J’ai tout regardé, un peu en retrait pour une fois.
Quand les retardataires sont arrivées, j’ai demandé à toutes mes petites élèves de s’arrêter un instant. J’ai demandé à Amina, la seule parlant français, de me traduire.
Je n’avais pas envie, les mots tournaient dans ma tête, et impossible de les organiser, d’en faire des phrases. J’ai bafouillé, hésité. Amina attendait.
Je n’avais pas envie. Mais il le fallait. Alors j’ai tout lâché d’un coup, en sachant que, pour le moment, une seule comprenait. J’ai dis qu’aujourd’hui ce serait mon dernier cours avec elles. Que dans deux semaines, je rentrerai en France. Amina me regardent, elle ne traduit, elle écarquille les yeux.
Elle me demande “En vacances ?”. Je réponds “Non, je quitte Djibouti, définitivement.”
Elle me regarde encore quelques secondes, et elle traduit aux femmes qui attendent.
Les voix reprennent, fusent dans tous les sens., elles posent des questions à Amina, qui répète encore et encore. Des larmes nouent ma gorge. Je m’excuse, je dis que je suis désolé, qu’on a tout fait pour rester, mais que c’est impossible. Elles me serrent dans leur bras, me tiennent les mains, m’embrassent.
Par miracle, mes larmes restent dans ma gorge. Je ne peux plus parler, mais je ne pleure pas.
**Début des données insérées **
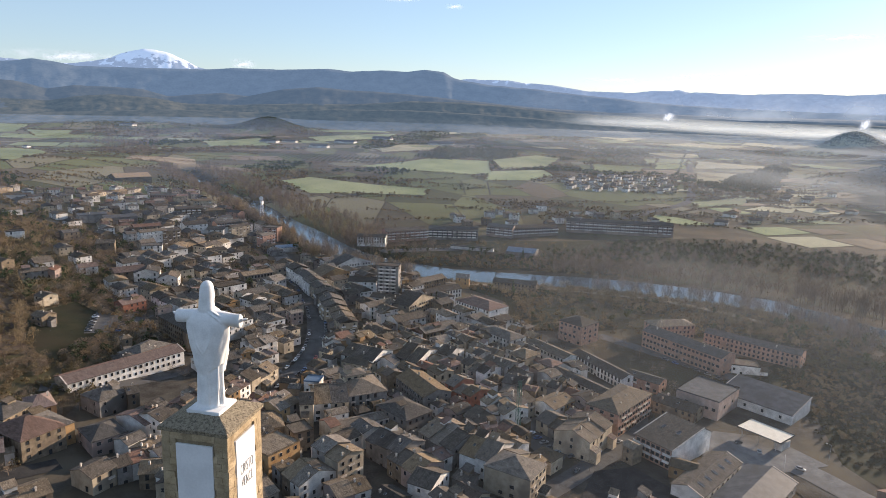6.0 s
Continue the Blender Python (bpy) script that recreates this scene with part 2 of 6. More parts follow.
WATER = material("river_water", (0.035, 0.055, 0.065), (0.055, 0.08, 0.09), 0.05, rough=0.06, bump=0.015, spec=0.5)


# ---------------------------------------------------------------- lie of the land
RIVER = ((-330, 1420), (-218, 1170), (-178, 1088), (-138, 998), (-94, 893), (-52, 798), (-15, 700), (30, 640), (76, 603), (110, 590), (156, 574), (202, 562),
         (243, 546), (290, 520), (330, 488), (352, 450), (368, 405), (370, 360), (376, 300), (392, 200), (420, 80))
HILLS = ((-350, 3190, 46, 82), (1815, 2262, 84, 80), (1338, 1204, 130, 160), (-900, 3300, 12, 300))


def soft(t):
    t = np.clip(t, 0, 1)
    return t * t * (3 - 2 * t)


def river_gap(x, y):
    best = np.full(np.shape(x), 1e9)
    for (ax, ay), (bx, by) in zip(RIVER, RIVER[1:]):
        dx, dy = bx - ax, by - ay
        k = np.clip(((x - ax) * dx + (y - ay) * dy) / (dx * dx + dy * dy), 0, 1)
        best = np.minimum(best, np.hypot(x - ax - k * dx, y - ay - k * dy))
    return best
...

Et notre routine reprend. Sans électricité, on décide de découper quelques modèles à l’avance. Elles veulent faire un petit sac, pourquoi pas. Je leur montre comment l’assembler, à quel moment insérer les lanières pour attraper le sac. Je prodigue quelques conseils, un peu trop même, parce que c’est la dernière fois, je veux tout leur dire, tout leur apprendre d’un coup.
Et ça tombe plutôt bien cette panne d’électricité. Sans les machines, je suis moins à courir. Je savoure chaque instant, je passe un peu de temps avec chacune, leur montrant encore et encore comment elles devront coudre le sac… Je les regarde vivre, couper les tissus, se battre pour une paire de ciseaux. Je les regarde et, dans ma tête, je récite leurs prénoms pour ne pas oublier.
Surtout, ne rien oublier. Amina, Rharma, Khadra, Kadiya, Zeinab, Mariam, Saïda, Deka.
Ce soir, j’ai pris une dose, une énorme dose de tout ça. J’ai gravé leurs visages dans ma mémoire, leurs prénoms, et leur rires. Surtout leurs rires.
J’ai respiré l’odeur de la pièce une dernière fois. Et j’ai fermé la porte, les larmes toujours coincées dans ma gorge.